The beginnings of WordPress can be traced to the University of Houston, where freshman Matt Mullenweg joined forces with co-founders Michel Valdrigh and Mike Little.

Michael Dell did things differently; he took computer stock parts and built customized computer systems. He then sold these custom computer systems, setting up shop at his dorm room and calling it PCs Limited. Less than a year later, he received more funding to grow the business to what we now know as DELL.

Here are three other examples of successful businesses by entrepreneurs who were still in college.

Insomnia Cookies – Cram sessions during his junior year at the University of Pennsylvania meant Seth Berkowitz had to contend with hunger pangs in the middle of the night. Therefore, he decided to bake cookies inside his dorm room to battle these hunger attacks.

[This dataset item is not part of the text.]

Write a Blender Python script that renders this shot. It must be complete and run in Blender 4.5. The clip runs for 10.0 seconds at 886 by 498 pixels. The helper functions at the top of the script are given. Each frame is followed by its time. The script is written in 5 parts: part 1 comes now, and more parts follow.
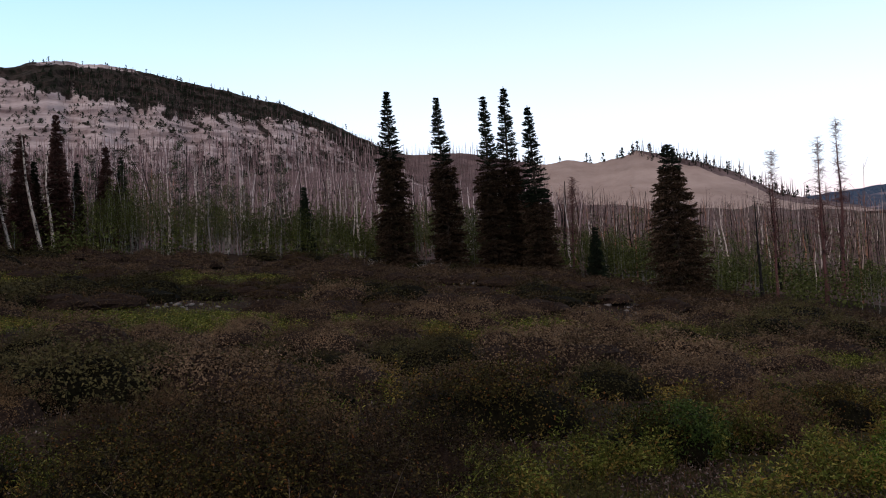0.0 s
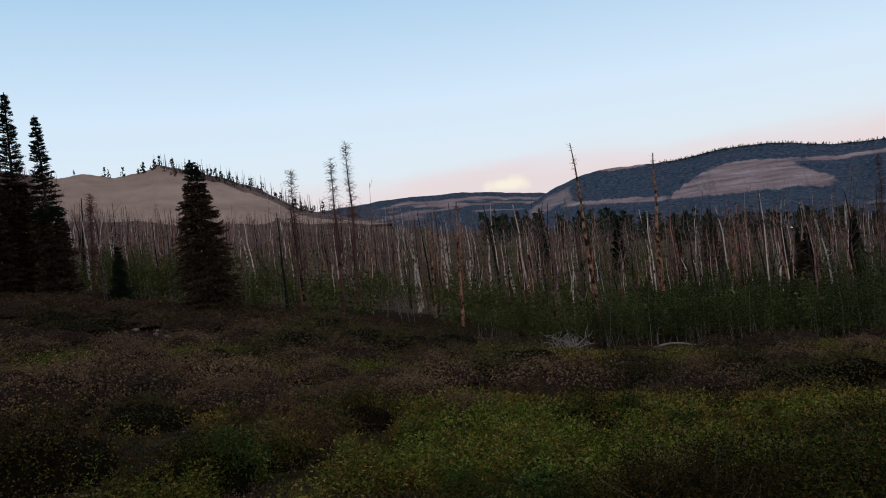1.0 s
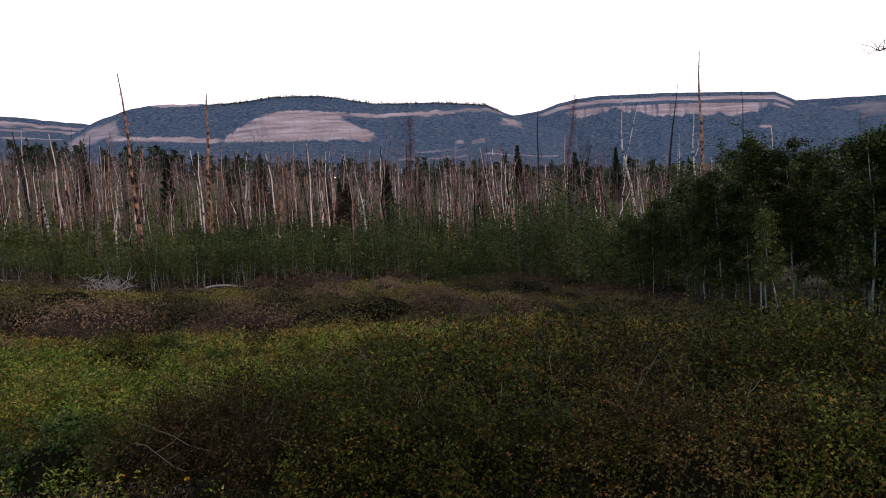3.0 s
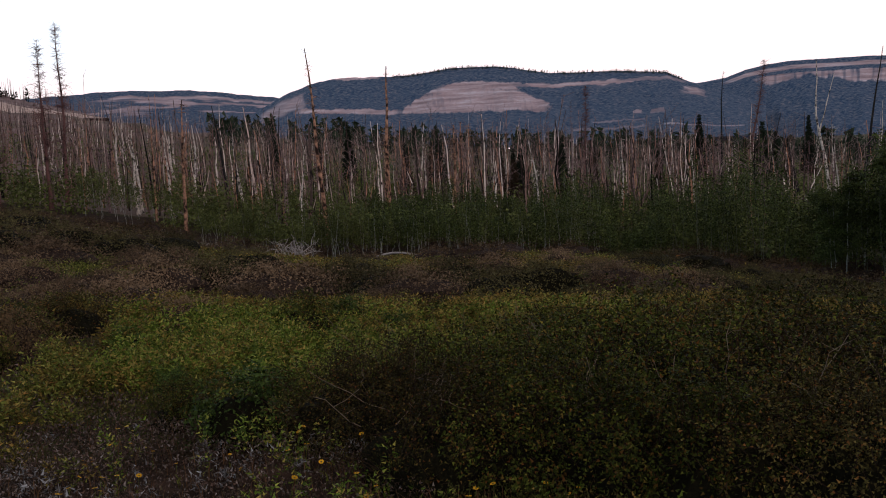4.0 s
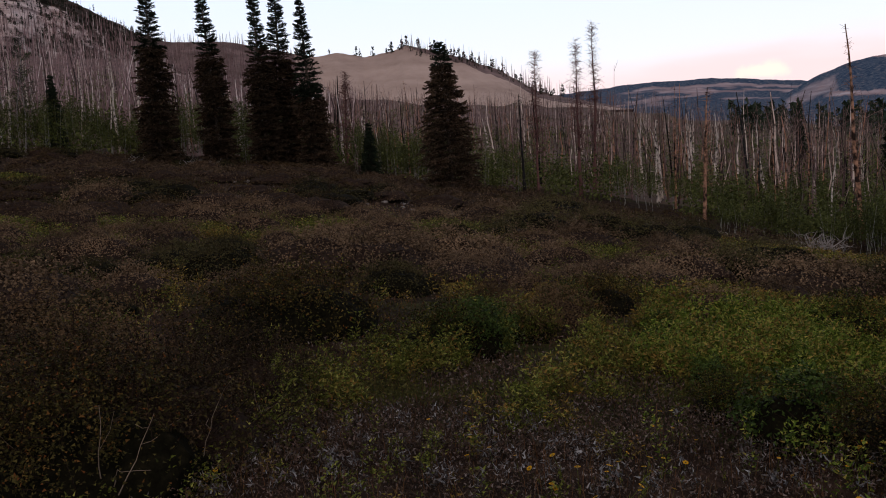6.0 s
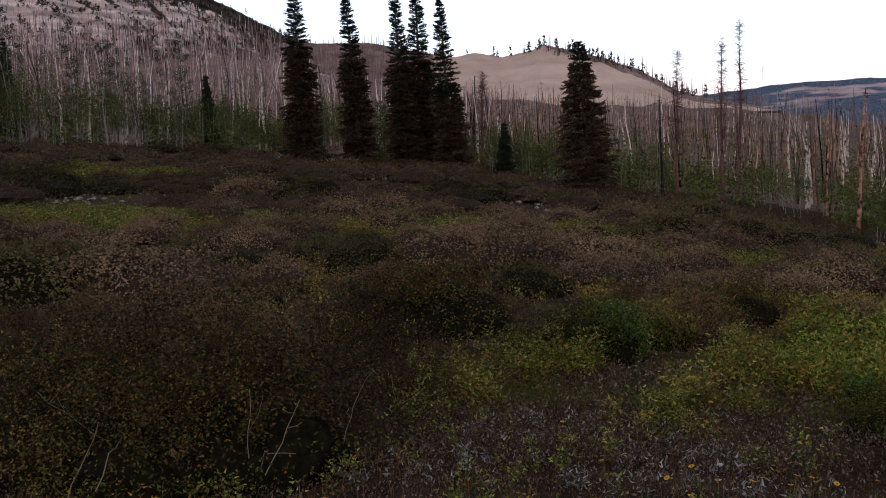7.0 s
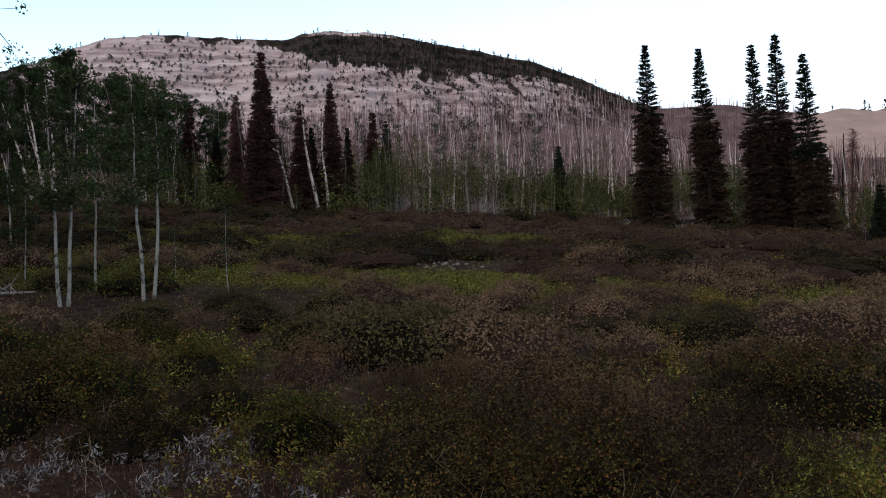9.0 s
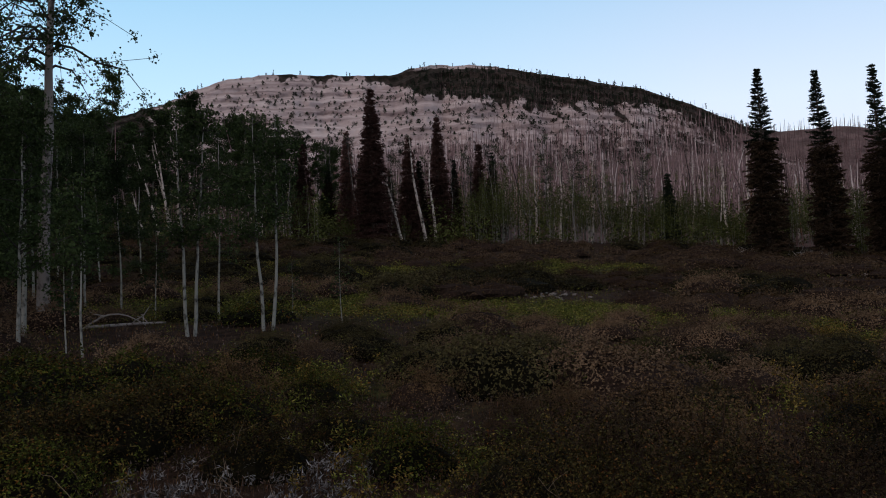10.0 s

What used to be a personal, for-his-stomach-only cookie operation became a business when other students started ordering cookies from him. Berkowitz then aptly named it “Insomnia Cookies”. Today, Insomnia Cookies has more than 70 locations, accepts online orders, and delivers to anybody and anywhere, not just students craving a late-night snack on exam season.

Lingt Language – This website that utilizes an online classroom format to cater to those who want to learn a foreign language to have classes or sessions with foreign language teachers was actually started by three students of the Massachusetts Institute of Technology who were looking for a tool that will prepare them for their period of study in China. Their need, as well as that of their professors and classmates, prompted them to come up with a foreign language tool, which they also tested on teachers, students and other language schools and classrooms before finally launching it to the public.

Simply Splendid Donuts – Presently, the Simply Splendid Donuts chain consists of three stores, and it is set to open more in the months to come. The founder of this business was a senior at the University of Houston, Danny Klam. He was working to earn a double-major in marketing and entrepreneurship, and it’s safe to say that he is on the right track, both in his studies and his business venture.